Give back the exact lines spanning from the line with "for t, *values" to the line with "# ---- scene", with both of those lines included and no others.

[Materials provided start]

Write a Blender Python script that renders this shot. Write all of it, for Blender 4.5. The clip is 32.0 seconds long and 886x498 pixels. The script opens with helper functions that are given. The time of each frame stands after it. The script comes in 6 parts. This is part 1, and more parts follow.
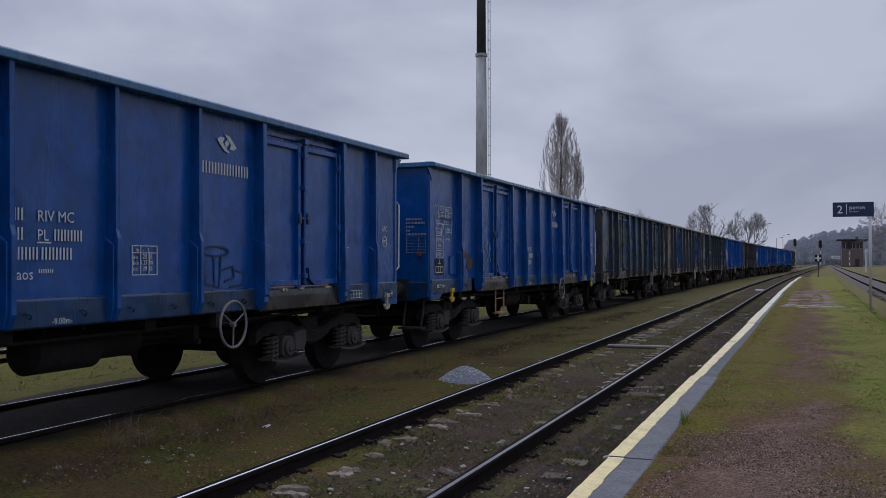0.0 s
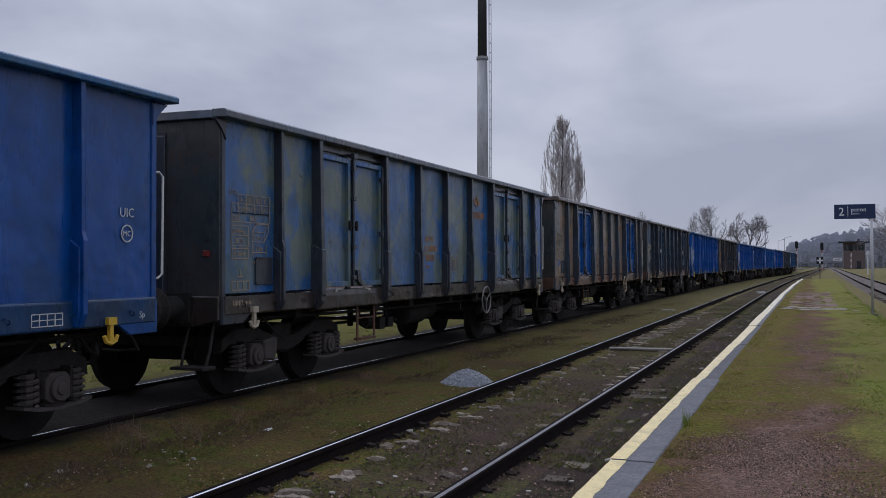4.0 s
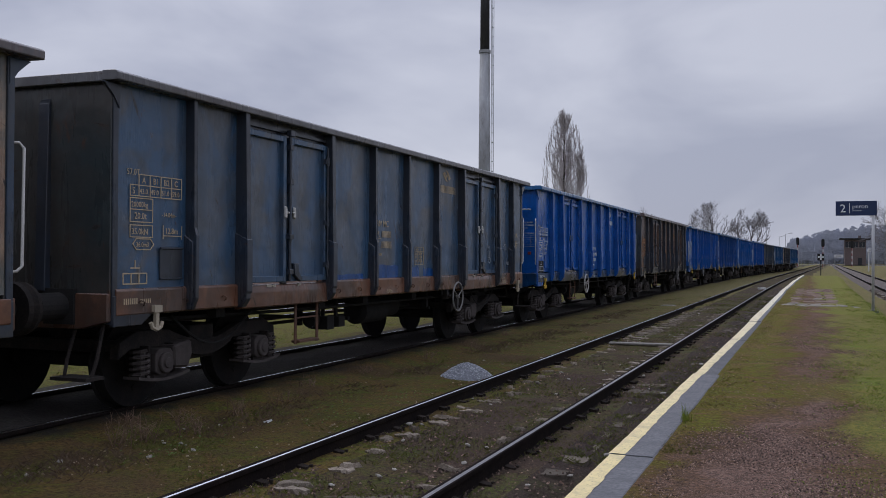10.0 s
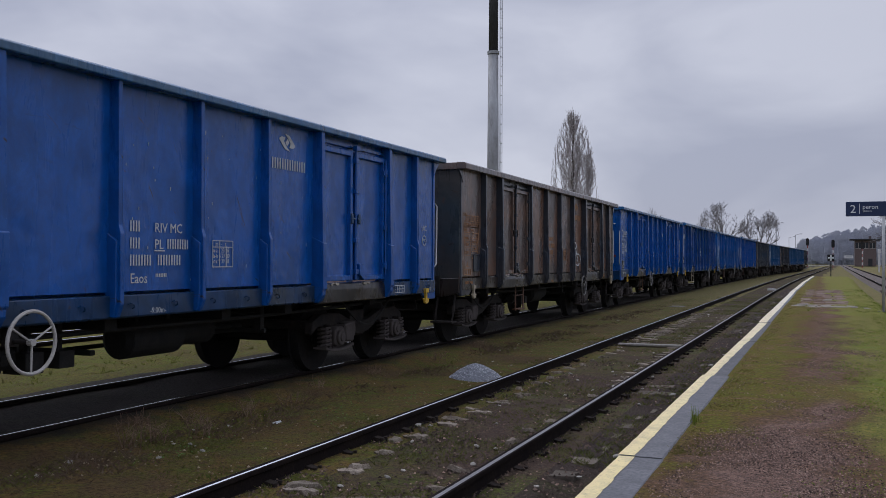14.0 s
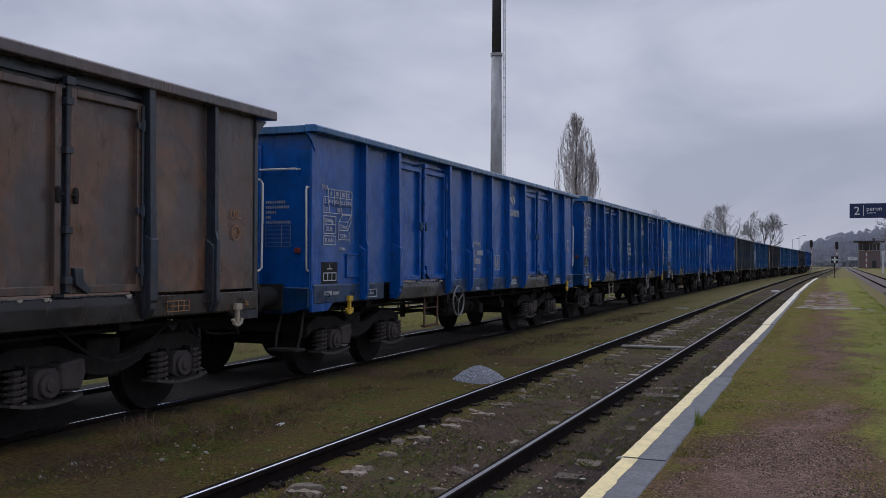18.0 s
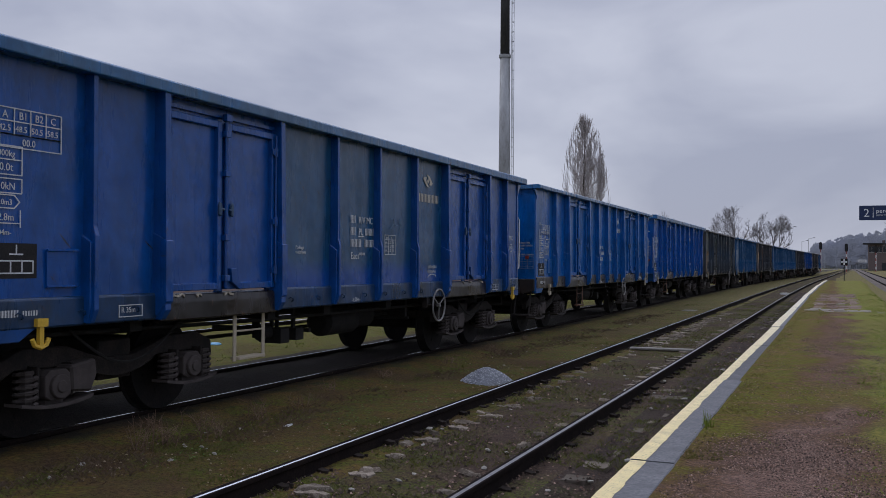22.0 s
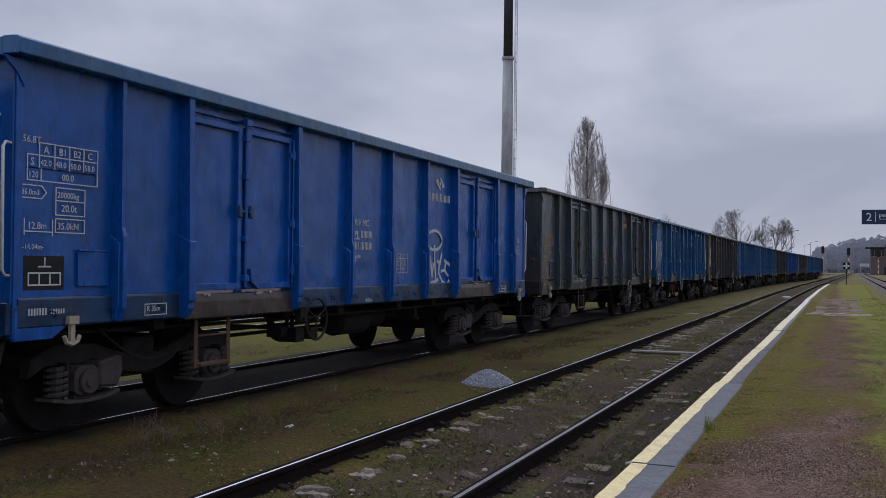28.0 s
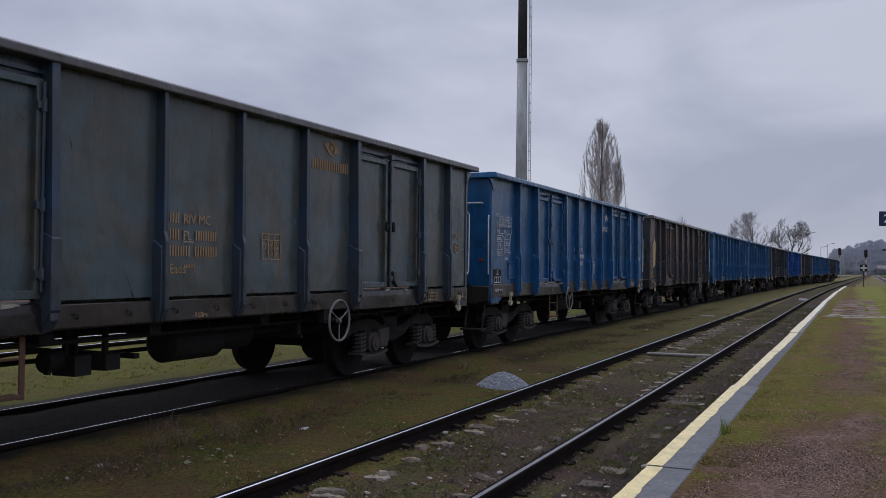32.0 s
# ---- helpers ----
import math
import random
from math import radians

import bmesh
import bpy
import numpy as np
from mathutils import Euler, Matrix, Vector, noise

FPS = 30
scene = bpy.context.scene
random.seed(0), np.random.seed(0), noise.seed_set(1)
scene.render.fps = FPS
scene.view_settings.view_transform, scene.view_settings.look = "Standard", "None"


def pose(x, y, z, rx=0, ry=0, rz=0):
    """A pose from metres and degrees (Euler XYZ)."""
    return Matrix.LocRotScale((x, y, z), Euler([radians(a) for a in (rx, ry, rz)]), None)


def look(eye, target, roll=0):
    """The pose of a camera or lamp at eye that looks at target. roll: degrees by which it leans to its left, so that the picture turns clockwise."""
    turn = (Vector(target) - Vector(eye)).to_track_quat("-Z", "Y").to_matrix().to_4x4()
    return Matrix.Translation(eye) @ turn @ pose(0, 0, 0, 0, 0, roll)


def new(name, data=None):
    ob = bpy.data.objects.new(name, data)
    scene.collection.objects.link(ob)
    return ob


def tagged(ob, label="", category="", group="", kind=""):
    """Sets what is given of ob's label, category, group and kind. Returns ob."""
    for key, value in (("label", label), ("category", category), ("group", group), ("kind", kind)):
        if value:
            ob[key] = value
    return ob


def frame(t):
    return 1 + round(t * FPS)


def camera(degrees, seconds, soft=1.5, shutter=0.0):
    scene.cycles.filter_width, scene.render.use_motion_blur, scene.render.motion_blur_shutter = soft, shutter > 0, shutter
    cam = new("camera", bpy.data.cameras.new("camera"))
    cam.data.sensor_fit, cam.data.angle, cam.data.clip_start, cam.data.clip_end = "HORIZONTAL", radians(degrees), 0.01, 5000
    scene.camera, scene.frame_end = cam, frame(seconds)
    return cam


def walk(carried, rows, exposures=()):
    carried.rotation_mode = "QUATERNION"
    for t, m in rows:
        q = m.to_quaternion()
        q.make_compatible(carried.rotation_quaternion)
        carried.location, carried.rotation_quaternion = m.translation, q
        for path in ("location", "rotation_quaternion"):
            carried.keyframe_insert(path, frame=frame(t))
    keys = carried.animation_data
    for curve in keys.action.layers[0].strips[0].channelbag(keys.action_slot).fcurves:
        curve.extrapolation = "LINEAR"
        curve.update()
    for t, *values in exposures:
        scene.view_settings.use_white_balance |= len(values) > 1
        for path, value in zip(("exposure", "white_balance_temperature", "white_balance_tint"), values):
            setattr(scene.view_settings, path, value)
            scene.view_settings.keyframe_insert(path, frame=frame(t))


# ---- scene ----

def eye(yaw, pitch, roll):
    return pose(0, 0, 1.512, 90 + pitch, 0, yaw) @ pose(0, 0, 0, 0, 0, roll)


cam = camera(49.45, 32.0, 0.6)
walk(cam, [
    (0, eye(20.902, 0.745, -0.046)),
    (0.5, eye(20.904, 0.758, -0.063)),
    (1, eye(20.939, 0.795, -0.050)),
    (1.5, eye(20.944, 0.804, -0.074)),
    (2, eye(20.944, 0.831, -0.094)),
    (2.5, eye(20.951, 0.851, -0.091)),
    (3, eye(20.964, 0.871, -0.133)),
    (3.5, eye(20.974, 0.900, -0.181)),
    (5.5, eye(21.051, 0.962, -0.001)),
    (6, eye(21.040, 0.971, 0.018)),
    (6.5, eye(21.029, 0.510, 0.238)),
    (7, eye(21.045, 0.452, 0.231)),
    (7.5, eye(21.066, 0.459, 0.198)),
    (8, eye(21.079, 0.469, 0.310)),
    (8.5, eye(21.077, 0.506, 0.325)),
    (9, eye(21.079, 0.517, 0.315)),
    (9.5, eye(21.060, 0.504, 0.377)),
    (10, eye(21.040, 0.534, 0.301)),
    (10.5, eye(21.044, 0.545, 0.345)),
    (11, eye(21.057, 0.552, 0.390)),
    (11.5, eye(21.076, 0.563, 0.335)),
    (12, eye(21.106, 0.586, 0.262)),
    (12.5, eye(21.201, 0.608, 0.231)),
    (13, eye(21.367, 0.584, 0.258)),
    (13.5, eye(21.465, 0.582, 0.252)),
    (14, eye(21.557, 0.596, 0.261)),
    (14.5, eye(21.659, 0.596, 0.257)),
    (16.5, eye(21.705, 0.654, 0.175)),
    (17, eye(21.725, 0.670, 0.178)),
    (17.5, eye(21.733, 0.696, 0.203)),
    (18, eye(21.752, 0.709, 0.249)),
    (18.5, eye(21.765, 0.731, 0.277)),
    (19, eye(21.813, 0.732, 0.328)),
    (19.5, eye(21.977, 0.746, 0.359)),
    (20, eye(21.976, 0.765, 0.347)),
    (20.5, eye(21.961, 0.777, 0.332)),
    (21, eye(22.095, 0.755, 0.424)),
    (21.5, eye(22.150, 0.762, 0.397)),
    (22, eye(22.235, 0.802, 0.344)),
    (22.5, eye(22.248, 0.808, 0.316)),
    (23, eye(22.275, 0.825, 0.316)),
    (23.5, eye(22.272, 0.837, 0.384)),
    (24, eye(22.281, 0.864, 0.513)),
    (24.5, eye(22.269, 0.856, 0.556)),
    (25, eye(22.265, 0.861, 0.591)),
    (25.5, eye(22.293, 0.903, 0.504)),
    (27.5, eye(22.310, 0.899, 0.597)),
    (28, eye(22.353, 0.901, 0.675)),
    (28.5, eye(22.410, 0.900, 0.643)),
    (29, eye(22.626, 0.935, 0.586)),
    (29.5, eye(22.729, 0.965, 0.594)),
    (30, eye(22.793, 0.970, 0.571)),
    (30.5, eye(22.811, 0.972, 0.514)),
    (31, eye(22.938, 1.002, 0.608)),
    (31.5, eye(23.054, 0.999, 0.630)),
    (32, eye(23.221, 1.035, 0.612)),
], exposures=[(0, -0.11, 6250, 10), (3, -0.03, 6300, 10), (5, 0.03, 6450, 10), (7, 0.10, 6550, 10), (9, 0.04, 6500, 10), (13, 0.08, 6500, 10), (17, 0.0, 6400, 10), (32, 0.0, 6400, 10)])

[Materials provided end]
[Materials provided start]

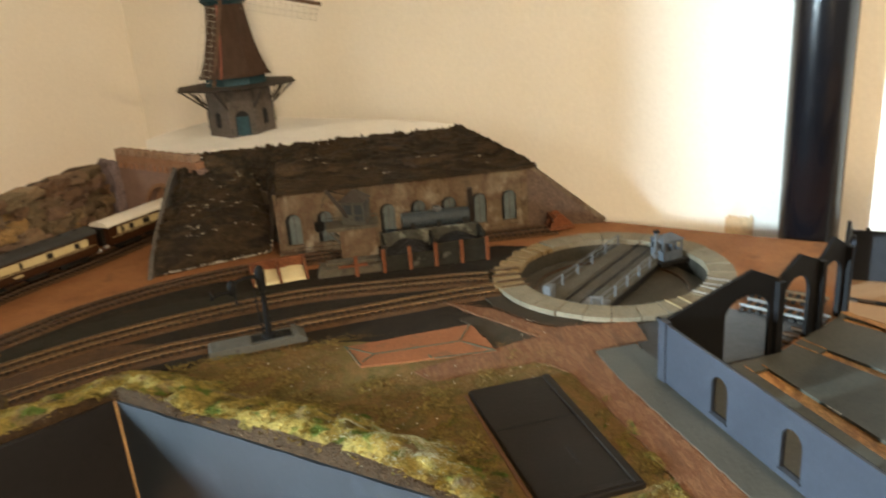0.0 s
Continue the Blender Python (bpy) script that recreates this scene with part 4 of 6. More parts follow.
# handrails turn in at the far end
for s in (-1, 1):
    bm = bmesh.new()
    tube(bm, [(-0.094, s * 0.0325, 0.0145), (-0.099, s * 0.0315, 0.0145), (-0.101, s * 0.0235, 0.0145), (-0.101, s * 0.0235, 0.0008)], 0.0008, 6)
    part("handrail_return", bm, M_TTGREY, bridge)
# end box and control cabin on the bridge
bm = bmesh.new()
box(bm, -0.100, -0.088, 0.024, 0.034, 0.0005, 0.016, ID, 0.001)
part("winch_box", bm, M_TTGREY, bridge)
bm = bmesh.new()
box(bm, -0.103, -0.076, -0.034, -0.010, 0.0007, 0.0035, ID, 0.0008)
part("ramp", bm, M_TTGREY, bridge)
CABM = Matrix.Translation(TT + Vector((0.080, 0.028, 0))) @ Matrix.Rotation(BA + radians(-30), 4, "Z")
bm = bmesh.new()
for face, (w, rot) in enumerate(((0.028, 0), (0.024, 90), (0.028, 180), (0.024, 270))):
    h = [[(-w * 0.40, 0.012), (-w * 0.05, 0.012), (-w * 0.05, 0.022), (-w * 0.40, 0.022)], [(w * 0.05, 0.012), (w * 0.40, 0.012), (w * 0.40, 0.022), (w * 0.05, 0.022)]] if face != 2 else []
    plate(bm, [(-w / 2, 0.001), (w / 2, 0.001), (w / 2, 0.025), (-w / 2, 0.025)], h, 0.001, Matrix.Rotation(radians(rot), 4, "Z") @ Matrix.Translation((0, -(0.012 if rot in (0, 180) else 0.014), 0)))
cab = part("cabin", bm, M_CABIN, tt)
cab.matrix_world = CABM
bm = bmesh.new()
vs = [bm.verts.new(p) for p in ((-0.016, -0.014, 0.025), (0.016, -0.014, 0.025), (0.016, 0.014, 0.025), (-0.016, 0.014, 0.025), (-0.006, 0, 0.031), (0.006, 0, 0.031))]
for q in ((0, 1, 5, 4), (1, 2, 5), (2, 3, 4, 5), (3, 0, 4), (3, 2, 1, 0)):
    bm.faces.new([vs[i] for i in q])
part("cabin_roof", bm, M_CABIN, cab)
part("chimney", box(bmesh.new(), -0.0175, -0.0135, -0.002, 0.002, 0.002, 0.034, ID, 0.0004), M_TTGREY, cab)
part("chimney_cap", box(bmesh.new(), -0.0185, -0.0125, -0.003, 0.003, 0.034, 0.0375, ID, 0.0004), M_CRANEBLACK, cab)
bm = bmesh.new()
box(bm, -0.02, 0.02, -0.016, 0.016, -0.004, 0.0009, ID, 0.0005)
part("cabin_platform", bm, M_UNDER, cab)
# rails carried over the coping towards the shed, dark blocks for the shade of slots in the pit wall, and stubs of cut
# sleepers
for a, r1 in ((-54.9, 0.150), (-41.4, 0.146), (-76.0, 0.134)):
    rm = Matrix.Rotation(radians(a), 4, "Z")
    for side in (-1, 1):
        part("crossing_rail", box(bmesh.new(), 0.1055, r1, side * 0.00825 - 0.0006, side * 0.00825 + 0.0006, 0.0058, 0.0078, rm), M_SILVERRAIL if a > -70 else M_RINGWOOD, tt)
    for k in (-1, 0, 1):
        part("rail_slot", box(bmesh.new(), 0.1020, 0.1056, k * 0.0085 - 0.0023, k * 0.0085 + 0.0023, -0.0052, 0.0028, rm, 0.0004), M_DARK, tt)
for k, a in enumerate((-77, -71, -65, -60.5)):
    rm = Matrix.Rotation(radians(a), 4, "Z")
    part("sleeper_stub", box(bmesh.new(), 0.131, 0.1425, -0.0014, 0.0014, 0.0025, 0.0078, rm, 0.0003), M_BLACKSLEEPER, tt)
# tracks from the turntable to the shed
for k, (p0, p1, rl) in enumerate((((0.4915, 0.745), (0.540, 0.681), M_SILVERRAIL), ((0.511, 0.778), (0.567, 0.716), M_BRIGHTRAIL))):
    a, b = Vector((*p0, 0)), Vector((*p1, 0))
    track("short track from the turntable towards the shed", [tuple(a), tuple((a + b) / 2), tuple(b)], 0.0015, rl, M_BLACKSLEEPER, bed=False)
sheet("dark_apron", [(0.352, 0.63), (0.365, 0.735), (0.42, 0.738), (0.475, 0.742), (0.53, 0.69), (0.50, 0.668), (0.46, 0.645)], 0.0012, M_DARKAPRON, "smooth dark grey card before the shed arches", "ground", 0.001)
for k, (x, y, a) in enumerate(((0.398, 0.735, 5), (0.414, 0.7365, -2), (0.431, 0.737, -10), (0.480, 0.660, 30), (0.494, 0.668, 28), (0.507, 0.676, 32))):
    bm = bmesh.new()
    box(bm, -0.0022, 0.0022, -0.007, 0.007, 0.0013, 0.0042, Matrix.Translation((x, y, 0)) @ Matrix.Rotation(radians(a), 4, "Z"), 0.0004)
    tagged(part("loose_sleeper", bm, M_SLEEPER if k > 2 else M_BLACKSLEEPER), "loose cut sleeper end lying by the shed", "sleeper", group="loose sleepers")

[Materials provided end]

[Output of the exercise]
    for t, *values in exposures:
        scene.view_settings.use_white_balance |= len(values) > 1
        for path, value in zip(("exposure", "white_balance_temperature", "white_balance_tint"), values):
            setattr(scene.view_settings, path, value)
            scene.view_settings.keyframe_insert(path, frame=frame(t))


# ---- scene ----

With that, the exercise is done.